## BEGIN Source data

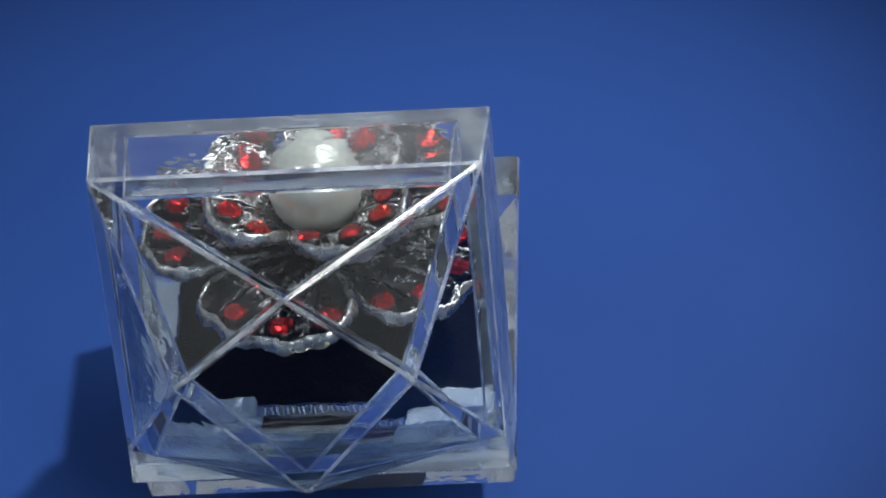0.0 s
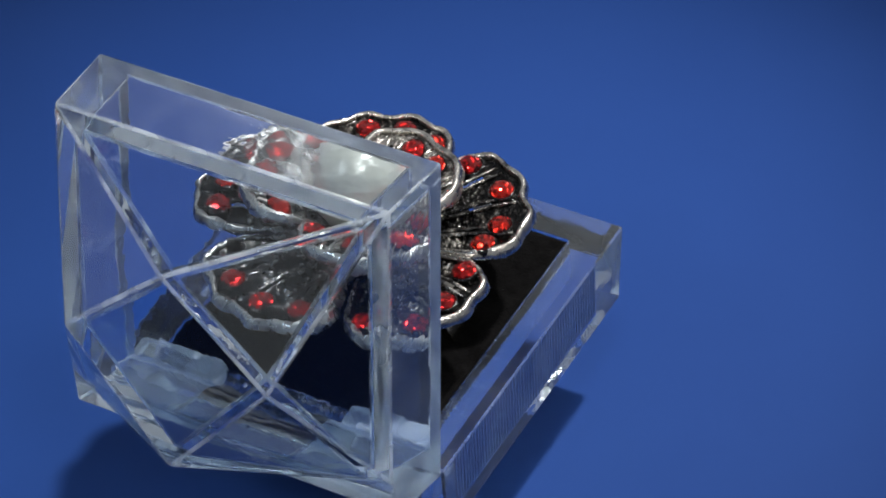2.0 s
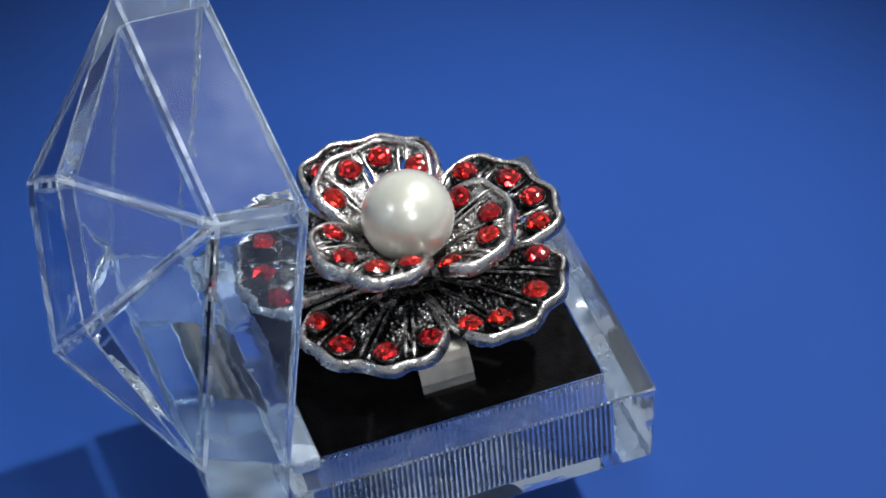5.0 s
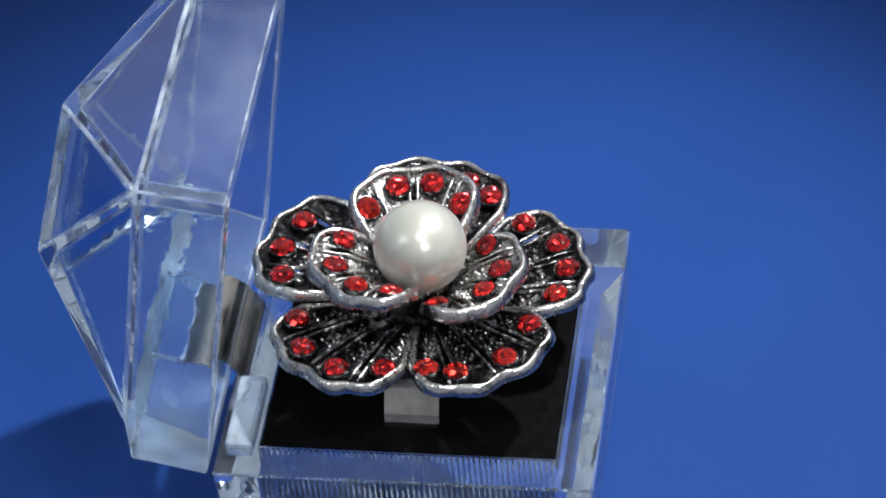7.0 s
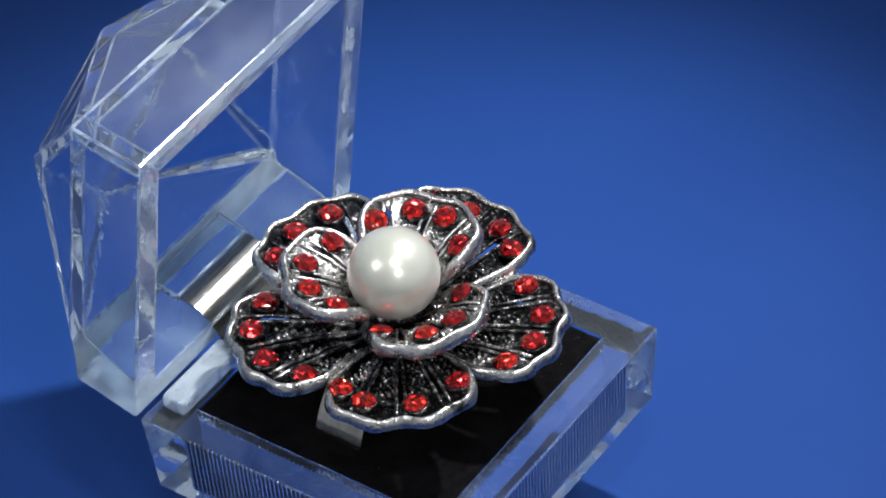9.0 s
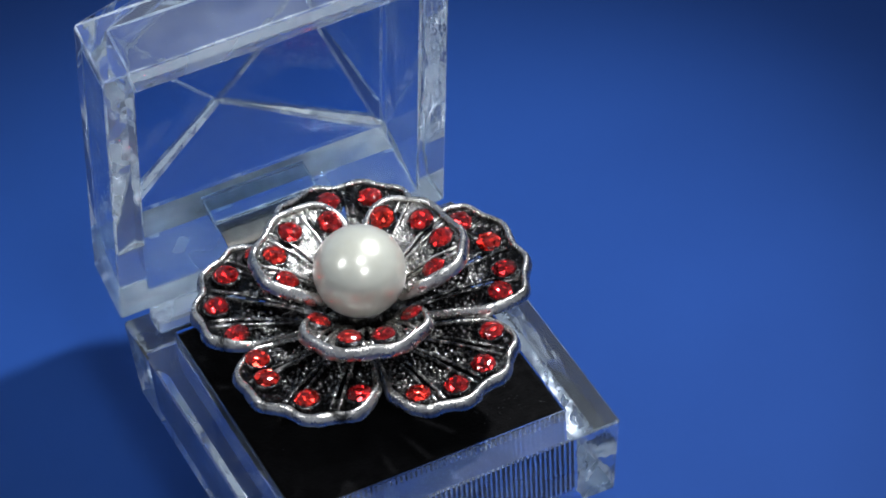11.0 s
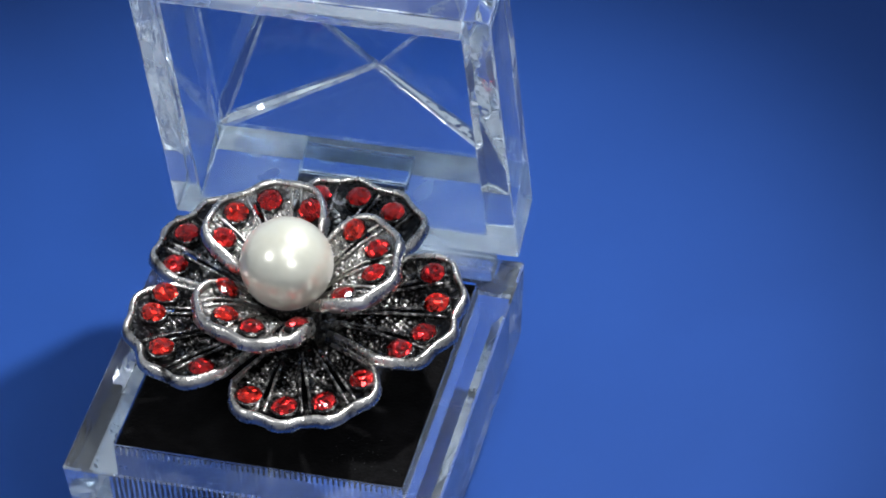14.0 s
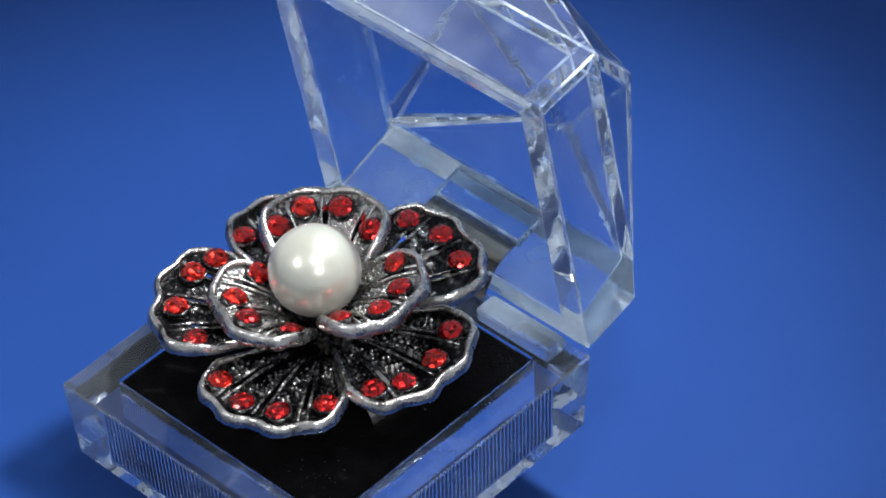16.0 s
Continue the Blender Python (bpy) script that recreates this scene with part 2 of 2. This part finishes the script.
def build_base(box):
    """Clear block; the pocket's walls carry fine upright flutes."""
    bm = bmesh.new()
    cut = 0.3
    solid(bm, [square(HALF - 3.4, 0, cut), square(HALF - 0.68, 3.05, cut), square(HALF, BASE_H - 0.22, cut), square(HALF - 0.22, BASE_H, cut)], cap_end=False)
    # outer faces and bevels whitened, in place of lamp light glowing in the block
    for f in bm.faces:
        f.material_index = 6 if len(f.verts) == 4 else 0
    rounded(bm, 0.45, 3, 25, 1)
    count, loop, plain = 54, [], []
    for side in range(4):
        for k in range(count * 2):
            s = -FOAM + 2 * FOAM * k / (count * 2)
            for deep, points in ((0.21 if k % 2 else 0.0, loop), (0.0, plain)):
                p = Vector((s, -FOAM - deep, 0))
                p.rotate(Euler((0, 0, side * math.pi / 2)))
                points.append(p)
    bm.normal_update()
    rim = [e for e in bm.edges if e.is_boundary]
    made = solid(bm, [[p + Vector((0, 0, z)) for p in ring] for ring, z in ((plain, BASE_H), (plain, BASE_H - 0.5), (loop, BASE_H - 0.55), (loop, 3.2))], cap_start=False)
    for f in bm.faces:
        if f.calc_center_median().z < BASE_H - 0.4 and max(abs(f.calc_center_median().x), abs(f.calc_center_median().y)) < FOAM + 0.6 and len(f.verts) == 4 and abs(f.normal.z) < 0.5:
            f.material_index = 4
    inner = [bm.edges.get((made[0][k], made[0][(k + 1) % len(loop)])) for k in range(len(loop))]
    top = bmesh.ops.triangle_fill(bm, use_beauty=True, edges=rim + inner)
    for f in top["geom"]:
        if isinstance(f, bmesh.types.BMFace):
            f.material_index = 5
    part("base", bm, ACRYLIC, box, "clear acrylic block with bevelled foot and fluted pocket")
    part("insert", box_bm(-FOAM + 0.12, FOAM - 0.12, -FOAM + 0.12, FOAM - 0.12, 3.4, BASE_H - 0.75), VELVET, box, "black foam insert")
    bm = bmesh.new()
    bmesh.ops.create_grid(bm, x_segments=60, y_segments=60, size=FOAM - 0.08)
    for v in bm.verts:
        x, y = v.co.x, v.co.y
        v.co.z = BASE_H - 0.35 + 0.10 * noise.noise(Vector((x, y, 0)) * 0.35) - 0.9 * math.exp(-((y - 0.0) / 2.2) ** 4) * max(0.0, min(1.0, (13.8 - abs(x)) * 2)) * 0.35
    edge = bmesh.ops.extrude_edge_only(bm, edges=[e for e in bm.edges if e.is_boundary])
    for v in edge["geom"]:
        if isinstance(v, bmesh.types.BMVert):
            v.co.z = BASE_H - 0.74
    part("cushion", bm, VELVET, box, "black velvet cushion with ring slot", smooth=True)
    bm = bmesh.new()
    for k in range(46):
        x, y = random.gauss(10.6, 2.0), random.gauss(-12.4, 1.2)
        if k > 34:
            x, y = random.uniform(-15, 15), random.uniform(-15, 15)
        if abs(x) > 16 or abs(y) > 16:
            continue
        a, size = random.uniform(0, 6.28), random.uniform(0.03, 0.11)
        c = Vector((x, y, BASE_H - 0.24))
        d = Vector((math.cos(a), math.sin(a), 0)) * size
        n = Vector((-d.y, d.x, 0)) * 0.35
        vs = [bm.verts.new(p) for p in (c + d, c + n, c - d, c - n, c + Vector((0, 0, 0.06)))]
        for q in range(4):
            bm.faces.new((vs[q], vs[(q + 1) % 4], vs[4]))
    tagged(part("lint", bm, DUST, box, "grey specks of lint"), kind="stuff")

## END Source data

_Given instruction_
Print out the whole of the material word for word, without pictures.

_Result of the task_
0.0 s
2.0 s
5.0 s
7.0 s
9.0 s
11.0 s
14.0 s
16.0 s
Continue the Blender Python (bpy) script that recreates this scene with part 2 of 2. This part finishes the script.
def build_base(box):
    """Clear block; the pocket's walls carry fine upright flutes."""
    bm = bmesh.new()
    cut = 0.3
    solid(bm, [square(HALF - 3.4, 0, cut), square(HALF - 0.68, 3.05, cut), square(HALF, BASE_H - 0.22, cut), square(HALF - 0.22, BASE_H, cut)], cap_end=False)
    # outer faces and bevels whitened, in place of lamp light glowing in the block
    for f in bm.faces:
        f.material_index = 6 if len(f.verts) == 4 else 0
    rounded(bm, 0.45, 3, 25, 1)
    count, loop, plain = 54, [], []
    for side in range(4):
        for k in range(count * 2):
            s = -FOAM + 2 * FOAM * k / (count * 2)
            for deep, points in ((0.21 if k % 2 else 0.0, loop), (0.0, plain)):
                p = Vector((s, -FOAM - deep, 0))
                p.rotate(Euler((0, 0, side * math.pi / 2)))
                points.append(p)
    bm.normal_update()
    rim = [e for e in bm.edges if e.is_boundary]
    made = solid(bm, [[p + Vector((0, 0, z)) for p in ring] for ring, z in ((plain, BASE_H), (plain, BASE_H - 0.5), (loop, BASE_H - 0.55), (loop, 3.2))], cap_start=False)
    for f in bm.faces:
        if f.calc_center_median().z < BASE_H - 0.4 and max(abs(f.calc_center_median().x), abs(f.calc_center_median().y)) < FOAM + 0.6 and len(f.verts) == 4 and abs(f.normal.z) < 0.5:
            f.material_index = 4
    inner = [bm.edges.get((made[0][k], made[0][(k + 1) % len(loop)])) for k in range(len(loop))]
    top = bmesh.ops.triangle_fill(bm, use_beauty=True, edges=rim + inner)
    for f in top["geom"]:
        if isinstance(f, bmesh.types.BMFace):
            f.material_index = 5
    part("base", bm, ACRYLIC, box, "clear acrylic block with bevelled foot and fluted pocket")
    part("insert", box_bm(-FOAM + 0.12, FOAM - 0.12, -FOAM + 0.12, FOAM - 0.12, 3.4, BASE_H - 0.75), VELVET, box, "black foam insert")
    bm = bmesh.new()
    bmesh.ops.create_grid(bm, x_segments=60, y_segments=60, size=FOAM - 0.08)
    for v in bm.verts:
        x, y = v.co.x, v.co.y
        v.co.z = BASE_H - 0.35 + 0.10 * noise.noise(Vector((x, y, 0)) * 0.35) - 0.9 * math.exp(-((y - 0.0) / 2.2) ** 4) * max(0.0, min(1.0, (13.8 - abs(x)) * 2)) * 0.35
    edge = bmesh.ops.extrude_edge_only(bm, edges=[e for e in bm.edges if e.is_boundary])
    for v in edge["geom"]:
        if isinstance(v, bmesh.types.BMVert):
            v.co.z = BASE_H - 0.74
    part("cushion", bm, VELVET, box, "black velvet cushion with ring slot", smooth=True)
    bm = bmesh.new()
    for k in range(46):
        x, y = random.gauss(10.6, 2.0), random.gauss(-12.4, 1.2)
        if k > 34:
            x, y = random.uniform(-15, 15), random.uniform(-15, 15)
        if abs(x) > 16 or abs(y) > 16:
            continue
        a, size = random.uniform(0, 6.28), random.uniform(0.03, 0.11)
        c = Vector((x, y, BASE_H - 0.24))
        d = Vector((math.cos(a), math.sin(a), 0)) * size
        n = Vector((-d.y, d.x, 0)) * 0.35
        vs = [bm.verts.new(p) for p in (c + d, c + n, c - d, c - n, c + Vector((0, 0, 0.06)))]
        for q in range(4):
            bm.faces.new((vs[q], vs[(q + 1) % 4], vs[4]))
    tagged(part("lint", bm, DUST, box, "grey specks of lint"), kind="stuff")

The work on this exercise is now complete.